▶ [DATA SHOWN]:
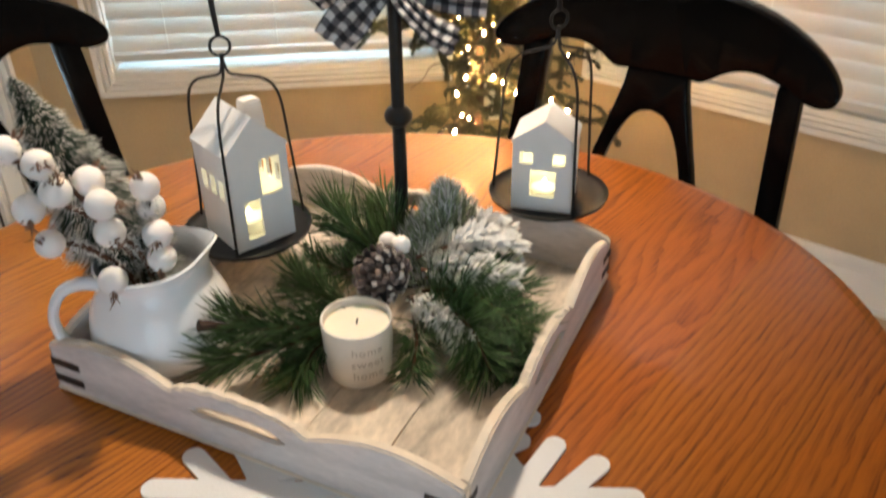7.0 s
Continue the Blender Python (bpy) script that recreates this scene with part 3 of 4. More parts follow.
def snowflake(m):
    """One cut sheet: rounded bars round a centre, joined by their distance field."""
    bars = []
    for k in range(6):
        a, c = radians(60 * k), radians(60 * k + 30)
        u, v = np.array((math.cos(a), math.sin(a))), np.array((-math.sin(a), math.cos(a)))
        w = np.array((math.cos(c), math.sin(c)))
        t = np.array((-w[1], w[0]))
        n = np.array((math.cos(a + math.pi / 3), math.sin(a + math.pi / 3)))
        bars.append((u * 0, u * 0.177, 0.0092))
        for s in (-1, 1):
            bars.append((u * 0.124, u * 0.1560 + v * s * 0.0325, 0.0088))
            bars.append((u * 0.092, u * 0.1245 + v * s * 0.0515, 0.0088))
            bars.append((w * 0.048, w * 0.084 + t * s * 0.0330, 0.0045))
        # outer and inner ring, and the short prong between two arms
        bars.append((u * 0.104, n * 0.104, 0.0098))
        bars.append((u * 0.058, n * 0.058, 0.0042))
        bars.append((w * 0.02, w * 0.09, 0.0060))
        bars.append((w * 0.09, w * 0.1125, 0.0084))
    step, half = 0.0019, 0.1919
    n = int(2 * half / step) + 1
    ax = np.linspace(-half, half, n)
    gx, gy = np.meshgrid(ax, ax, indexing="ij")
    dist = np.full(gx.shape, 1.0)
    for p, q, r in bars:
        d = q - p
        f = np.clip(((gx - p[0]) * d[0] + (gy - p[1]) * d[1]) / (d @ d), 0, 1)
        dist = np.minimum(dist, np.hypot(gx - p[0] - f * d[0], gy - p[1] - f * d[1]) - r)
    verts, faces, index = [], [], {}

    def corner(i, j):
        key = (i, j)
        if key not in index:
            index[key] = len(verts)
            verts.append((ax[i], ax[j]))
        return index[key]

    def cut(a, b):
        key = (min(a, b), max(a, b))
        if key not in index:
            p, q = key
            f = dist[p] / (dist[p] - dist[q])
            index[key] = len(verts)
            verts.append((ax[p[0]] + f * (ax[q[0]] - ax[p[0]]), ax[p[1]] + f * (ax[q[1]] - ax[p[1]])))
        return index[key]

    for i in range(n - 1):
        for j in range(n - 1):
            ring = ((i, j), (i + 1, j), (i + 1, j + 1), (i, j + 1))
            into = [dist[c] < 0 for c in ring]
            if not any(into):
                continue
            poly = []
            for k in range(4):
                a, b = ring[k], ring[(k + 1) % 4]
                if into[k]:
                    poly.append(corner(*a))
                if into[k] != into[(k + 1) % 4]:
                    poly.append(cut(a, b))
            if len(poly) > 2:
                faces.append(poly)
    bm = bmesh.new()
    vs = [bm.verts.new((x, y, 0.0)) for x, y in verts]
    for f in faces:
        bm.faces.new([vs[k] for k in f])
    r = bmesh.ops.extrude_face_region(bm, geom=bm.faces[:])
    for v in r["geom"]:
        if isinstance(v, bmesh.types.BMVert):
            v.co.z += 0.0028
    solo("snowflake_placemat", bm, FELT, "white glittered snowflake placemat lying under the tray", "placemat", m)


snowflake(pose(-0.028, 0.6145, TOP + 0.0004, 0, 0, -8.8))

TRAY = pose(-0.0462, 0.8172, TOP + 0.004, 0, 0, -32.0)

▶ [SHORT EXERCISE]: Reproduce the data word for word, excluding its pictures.

▶ [TASK RESPONSE]:
7.0 s
Continue the Blender Python (bpy) script that recreates this scene with part 3 of 4. More parts follow.
def snowflake(m):
    """One cut sheet: rounded bars round a centre, joined by their distance field."""
    bars = []
    for k in range(6):
        a, c = radians(60 * k), radians(60 * k + 30)
        u, v = np.array((math.cos(a), math.sin(a))), np.array((-math.sin(a), math.cos(a)))
        w = np.array((math.cos(c), math.sin(c)))
        t = np.array((-w[1], w[0]))
        n = np.array((math.cos(a + math.pi / 3), math.sin(a + math.pi / 3)))
        bars.append((u * 0, u * 0.177, 0.0092))
        for s in (-1, 1):
            bars.append((u * 0.124, u * 0.1560 + v * s * 0.0325, 0.0088))
            bars.append((u * 0.092, u * 0.1245 + v * s * 0.0515, 0.0088))
            bars.append((w * 0.048, w * 0.084 + t * s * 0.0330, 0.0045))
        # outer and inner ring, and the short prong between two arms
        bars.append((u * 0.104, n * 0.104, 0.0098))
        bars.append((u * 0.058, n * 0.058, 0.0042))
        bars.append((w * 0.02, w * 0.09, 0.0060))
        bars.append((w * 0.09, w * 0.1125, 0.0084))
    step, half = 0.0019, 0.1919
    n = int(2 * half / step) + 1
    ax = np.linspace(-half, half, n)
    gx, gy = np.meshgrid(ax, ax, indexing="ij")
    dist = np.full(gx.shape, 1.0)
    for p, q, r in bars:
        d = q - p
        f = np.clip(((gx - p[0]) * d[0] + (gy - p[1]) * d[1]) / (d @ d), 0, 1)
        dist = np.minimum(dist, np.hypot(gx - p[0] - f * d[0], gy - p[1] - f * d[1]) - r)
    verts, faces, index = [], [], {}

    def corner(i, j):
        key = (i, j)
        if key not in index:
            index[key] = len(verts)
            verts.append((ax[i], ax[j]))
        return index[key]

    def cut(a, b):
        key = (min(a, b), max(a, b))
        if key not in index:
            p, q = key
            f = dist[p] / (dist[p] - dist[q])
            index[key] = len(verts)
            verts.append((ax[p[0]] + f * (ax[q[0]] - ax[p[0]]), ax[p[1]] + f * (ax[q[1]] - ax[p[1]])))
        return index[key]

    for i in range(n - 1):
        for j in range(n - 1):
            ring = ((i, j), (i + 1, j), (i + 1, j + 1), (i, j + 1))
            into = [dist[c] < 0 for c in ring]
            if not any(into):
                continue
            poly = []
            for k in range(4):
                a, b = ring[k], ring[(k + 1) % 4]
                if into[k]:
                    poly.append(corner(*a))
                if into[k] != into[(k + 1) % 4]:
                    poly.append(cut(a, b))
            if len(poly) > 2:
                faces.append(poly)
    bm = bmesh.new()
    vs = [bm.verts.new((x, y, 0.0)) for x, y in verts]
    for f in faces:
        bm.faces.new([vs[k] for k in f])
    r = bmesh.ops.extrude_face_region(bm, geom=bm.faces[:])
    for v in r["geom"]:
        if isinstance(v, bmesh.types.BMVert):
            v.co.z += 0.0028
    solo("snowflake_placemat", bm, FELT, "white glittered snowflake placemat lying under the tray", "placemat", m)


snowflake(pose(-0.028, 0.6145, TOP + 0.0004, 0, 0, -8.8))

TRAY = pose(-0.0462, 0.8172, TOP + 0.004, 0, 0, -32.0)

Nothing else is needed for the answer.